··· Entries provided

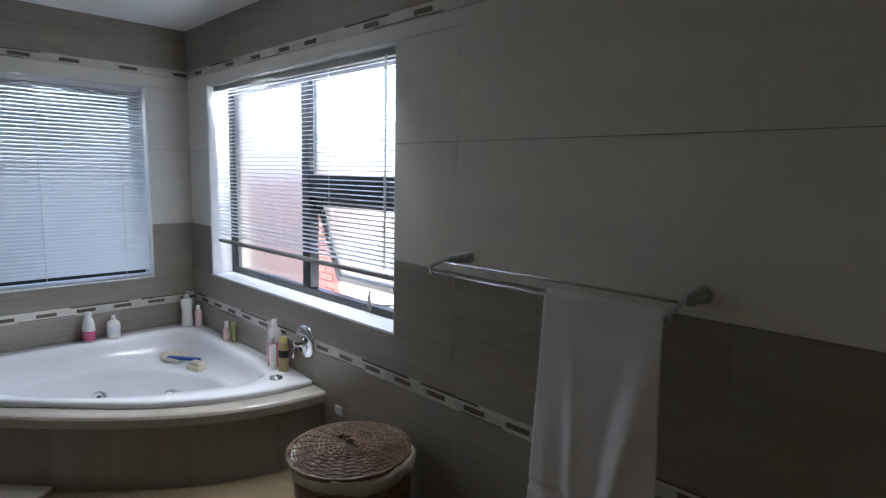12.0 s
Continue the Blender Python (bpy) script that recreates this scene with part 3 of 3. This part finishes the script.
def platform(r0, dip, z0, z1, lip=0.0, ring=0.0, a0=0.0, a1=math.pi / 2, n=48):
    """A quarter-round solid in the room's corner, or with ring a curved band of that width."""
    bm = bmesh.new()
    angles = [a0 + (a1 - a0) * k / n for k in range(n + 1)]
    rings = [[bm.verts.new(corner(reach(a, r0, dip) - i, a, z)) for a in angles] for i, z in ((0, z0), (0, z1 - lip), (lip * 0.4, z1 - lip * 0.3), (lip, z1))]
    for q, w in zip(rings, rings[1:]):
        for k in range(n):
            bm.faces.new((q[k], q[k + 1], w[k + 1], w[k]))
    if ring:
        inner = [[bm.verts.new(corner(reach(a, r0, dip) - ring, a, z)) for a in angles] for z in (z1, z0)]
        for q, w in ((rings[-1], inner[0]), (inner[0], inner[1])):
            for k in range(n):
                bm.faces.new((q[k], q[k + 1], w[k + 1], w[k]))
    else:
        c = bm.verts.new((XL, YT, z1))
        for k in range(n):
            bm.faces.new((rings[-1][k], rings[-1][k + 1], c))
    bmesh.ops.recalc_face_normals(bm, faces=bm.faces)
    return bm


surround = thing("bath_surround", "taupe tiled curved bath platform with a pale stone ledge and step", "bath surround")
part("step", platform(1.83, 0.10, 0, 0.155, 0.004), TAUPE, surround, "low tiled step")
part("step_top", platform(1.835, 0.10, 0.157, 0.172, 0.006), FLOOR_T, surround, "tan tiled step top")
skirt = part("skirt", platform(1.486, 0.11, 0.173, 0.453, 0.002, 0.10), SKIRT, surround, "taupe tiled skirt")
for k in range(8):
    part("tile", platform(1.493, 0.11, 0.175, 0.452, 0.0015, 0.006, math.pi / 16 * k + 0.001, math.pi / 16 * (k + 1) - 0.001, 10), SKIRT, skirt)
part("ledge", platform(1.512, 0.11, 0.455, 0.506, 0.016, 0.112), LEDGE, surround, "pale stone ledge")


def hollow(a, walls, front):
    """Distance from the tub's middle to its inner edge at angle a: smooth least of the two wall sides and the round front."""
    cx = cy = 0.62
    ds = []
    ca, sa = math.cos(a), math.sin(a)
    if ca < -1e-3:
        ds.append((cx - walls) / -ca)
    if sa < -1e-3:
        ds.append((cy - walls) / -sa)
    b = cx * ca + cy * sa
    ds.append(-b + math.sqrt(b * b - (cx * cx + cy * cy - front * front)))
    return sum(d ** -7 for d in ds) ** (-1 / 7)


tub = thing("bathtub", "white acrylic corner spa bathtub with jets", "bathtub")
bm = bmesh.new()
N = 96
TZ = 0.538


def around(shape):
    out = []
    for k in range(N):
        a = 2 * math.pi * k / N
        d, z = shape(a)
        out.append(bm.verts.new((XL + 0.62 + d * math.cos(a), YT - 0.62 - d * math.sin(a), z)))
    return out


def outer(a, grow, z):
    cx = 0.62
    ca, sa = math.cos(a), math.sin(a)
    ds = [1e9]
    if ca < -1e-3:
        ds.append((cx - 0.003) / -ca)
    if sa < -1e-3:
        ds.append((cx - 0.003) / -sa)
    b = cx * (ca + sa)
    f = 1.313 + 0.10 * (abs(ca - sa) / 1.4142) ** 2 * 1.0 + grow
    ds.append(-b + math.sqrt(b * b - (2 * cx * cx - f * f)))
    return min(ds), z


def well(a, shrink, front, z):
    """The foot well: an oval across the corner's diagonal, drawn in by shrink, and cut off by the round front."""
    ca, sa = math.cos(a), math.sin(a)
    du, dv = -0.7071 * (ca + sa), 0.7071 * (ca - sa)
    u0, ru, rv = -0.11, 0.41 - shrink, 0.63 - shrink
    p, q, r = (du / ru) ** 2 + (dv / rv) ** 2, -2 * du * u0 / ru ** 2, (u0 / ru) ** 2 - 1
    oval = (-q + math.sqrt(q * q - 4 * p * r)) / (2 * p)
    edge = hollow(a, 0.20, front)
    return (oval ** -10 + edge ** -10) ** -0.1, z


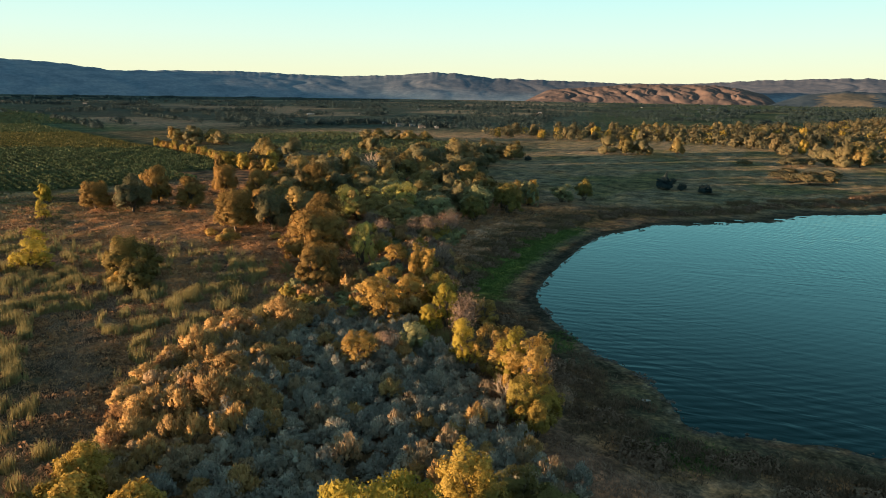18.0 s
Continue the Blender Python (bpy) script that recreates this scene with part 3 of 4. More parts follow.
def oak_lobes(rng, n, spread, top, low):
    out = [(0, 0, top * 0.66, spread * 0.58, spread * 0.58, top * 0.33)]
    for i in range(n):
        a = 2 * math.pi * (i + rng.uniform(-0.3, 0.3)) / n
        r = spread * rng.uniform(0.36, 0.7)
        s = spread * rng.uniform(0.26, 0.42)
        z = rng.uniform(low, top * 0.8 - 1.2 * (r / spread))
        out.append((math.cos(a) * r, math.sin(a) * r, z, s, s * rng.uniform(0.8, 1.15), s * rng.uniform(0.6, 0.85)))
    for i in range(n // 2 + 1):
        a, s = 2.4 * i + rng.uniform(-0.5, 0.5), spread * rng.uniform(0.26, 0.38)
        r = spread * rng.uniform(0.5, 0.7)
        out.append((math.cos(a) * r, math.sin(a) * r, rng.uniform(low + 0.1, top * 0.5), s, s, s * rng.uniform(0.7, 1.0)))
    return out


def oak(seed, leaf, label, fine=True, spread=5.6, low=1.7, kind="oak_tree", group="oaks", size=0.8):
    rng = np.random.default_rng(seed + 100)
    lobes = oak_lobes(rng, 13 if fine else 8, spread, 10.0, low)
    stems = [((0, 0, -0.4), (0,), 0.42)] + [((0.1, 0.05, 1.5), tuple(range(1, len(lobes))), 0.26)]
    if fine:
        return make_tree(kind, seed, label, "tree", leaf, BARK, lobes, 0.21, stems, 0.95, 1.4, 0.46, 15, group=group, limbs=True)
    return make_tree(kind, seed, label, "tree", leaf, BARK, lobes, size, stems[:1] + [((0.1, 0.05, 1.5), (1, 4), 0.3)], 1.1, 1.3, 0.46, 12, 4, group=group, core=0.6, loose=0.36)


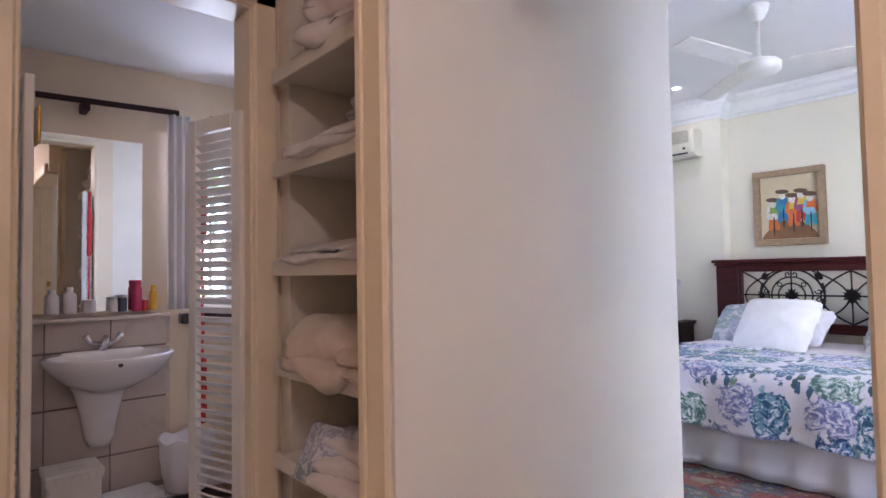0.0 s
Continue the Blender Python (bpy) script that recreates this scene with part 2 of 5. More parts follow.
def floral(name, cell, top):
    """White cotton printed with blue, lilac and teal roses and dark leaves."""
    m, nt, b, node, link = nodes_of(name)
    v = coords(nt, "UV")
    warp = noise_node(nt, v, 9.0, 3)
    wv = node("ShaderNodeVectorMath")
    wv.operation = "SCALE"
    link(warp.outputs["Color"], wv.inputs[0])
    wv.inputs["Scale"].default_value = 0.19 * cell / 0.3
    av = node("ShaderNodeVectorMath")
    link(v, av.inputs[0]), link(wv.outputs[0], av.inputs[1])
    pos = av.outputs[0]

    def vor(scale, feature="F1", rnd=0.6, src=pos):
        n = node("ShaderNodeTexVoronoi")
        n.feature = feature
        n.inputs["Scale"].default_value, n.inputs["Randomness"].default_value = scale, rnd
        link(src, n.inputs["Vector"])
        return n

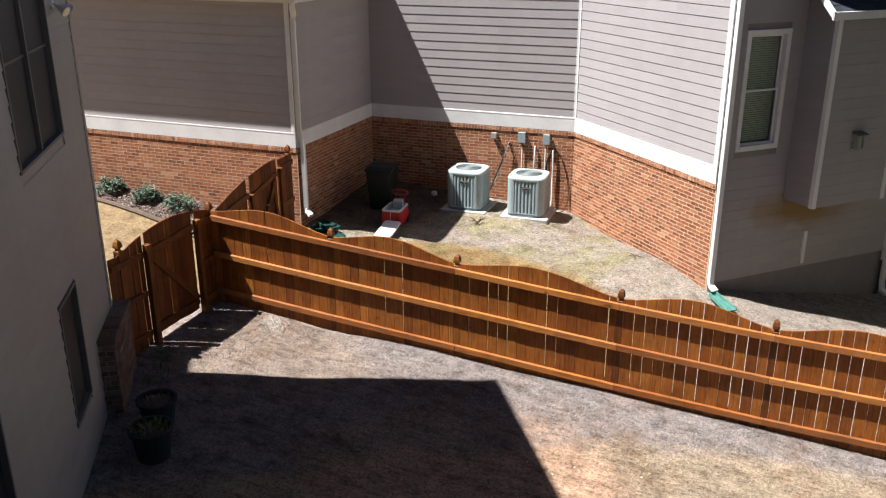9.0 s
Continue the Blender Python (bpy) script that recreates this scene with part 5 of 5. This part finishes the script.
# ---- bricks, laid last ----
def lay_bricks():
    def brick_mesh(w):
        bm = bmesh.new()
        h, t, c = COURSE - 0.013, 0.02, 0.003
        outline = [(c, 0), (w - c, 0), (w, c), (w, h - c), (w - c, h), (c, h), (0, h - c), (0, c)]
        prism(bm, outline, 0.0, t, "y")
        return to_mesh("brick", bm, M_BRICK)
    full = [brick_mesh(PITCH - 0.012 - d) for d in (0.0, 0.002, 0.004)]
    for wall, length, z_low, near in BRICK_JOBS:
        rest = []
        count = 0
        z, row = LEDGE - 0.092 - COURSE, 0
        while z > z_low - COURSE:
            x = 0.0
            first = row % 2 == 1
            while x < length - 0.015:
                w = PITCH / 2 if first else PITCH
                first = False
                w = min(w, length - x)
                proud = random.uniform(-0.0009, 0.0) - BRICK_OUT
                zz = z + 0.005 + random.uniform(-0.0012, 0.0012)
                if near[0] < x < near[1] and count < 300 and w > PITCH - 0.001:
                    ob = new("brick", random.choice(full))
                    ob.parent = wall
                    ob.location = (x + 0.005, -0.0006 + proud, zz)
                    ob.rotation_euler = (random.uniform(-0.009, 0.009), 0.0, random.uniform(-0.001, 0.001))
                    count += 1
                elif w > 0.014:
                    rest.append((x + 0.005, x + w - 0.005, -0.0006 + proud, zz, zz + COURSE - 0.013))
                x += w
            z -= COURSE
            row += 1
        bm = bmesh.new()
        box(bm, 0.0, length + (BRICK_OUT if wall in (wall_a, wall_d) else 0.0), -BRICK_OUT, 0.03, z_low - 0.4, LEDGE - 0.088)
        part("mortar_bed", bm, M_MORTAR, wall)
        bm = bmesh.new()
        for a, b, y, c, d in rest:
            vs = box(bm, a, b, y, y + 0.014, c, d)
            tilt, yaw = random.uniform(-0.0004, 0.0004), random.uniform(-0.0002, 0.0002)
            for k, s, u in ((0, 1, 1), (1, 1, -1), (4, -1, 1), (5, -1, -1)):
                vs[k].co.y += s * tilt + u * yaw
        tagged(part("brick_courses", bm, M_BRICKS, wall), kind="stuff")
    # stub wall
    length = 1.2
    for k in range(17):
        z = 0.62 - (k + 1) * COURSE
        x = -PITCH / 2 if k % 2 else 0.0
        while x < length - 0.02:
            a, b = max(0.0, x), min(length, x + PITCH - 0.01)
            if b - a > 0.03:
                bm = bmesh.new()
                box(bm, a, b, random.uniform(-0.001, 0.001), 0.02, z, z + COURSE - 0.01)
                part("brick", bm, M_STUB, STUB)
            x += PITCH
        for a, b in ((0.021, 0.105), (0.115, 0.21)) if k % 2 else ((0.021, 0.16), (0.17, 0.21)):
            bm = bmesh.new()
            box(bm, -0.003, 0.017, a, b, z, z + COURSE - 0.01)
            part("brick", bm, M_STUB, STUB)
    for x in range(16):
        bm = bmesh.new()
        box(bm, x * 0.078 - 0.015, x * 0.078 + 0.053, -0.022, 0.21, 0.625, 0.72)
        part("cap_brick", bm, M_STUB, STUB, bevel=0.004)


lay_bricks()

······

* [Job] Go through the records above and copy every line with the word "that".

* [Answer to this exercise]
Continue the Blender Python (bpy) script that recreates this scene with part 3 of 3. This part finishes the script.
    """A quarter-round solid in the room's corner, or with ring a curved band of that width."""
Continue the Blender Python (bpy) script that recreates this scene with part 3 of 4. More parts follow.
Continue the Blender Python (bpy) script that recreates this scene with part 2 of 5. More parts follow.
Continue the Blender Python (bpy) script that recreates this scene with part 5 of 5. This part finishes the script.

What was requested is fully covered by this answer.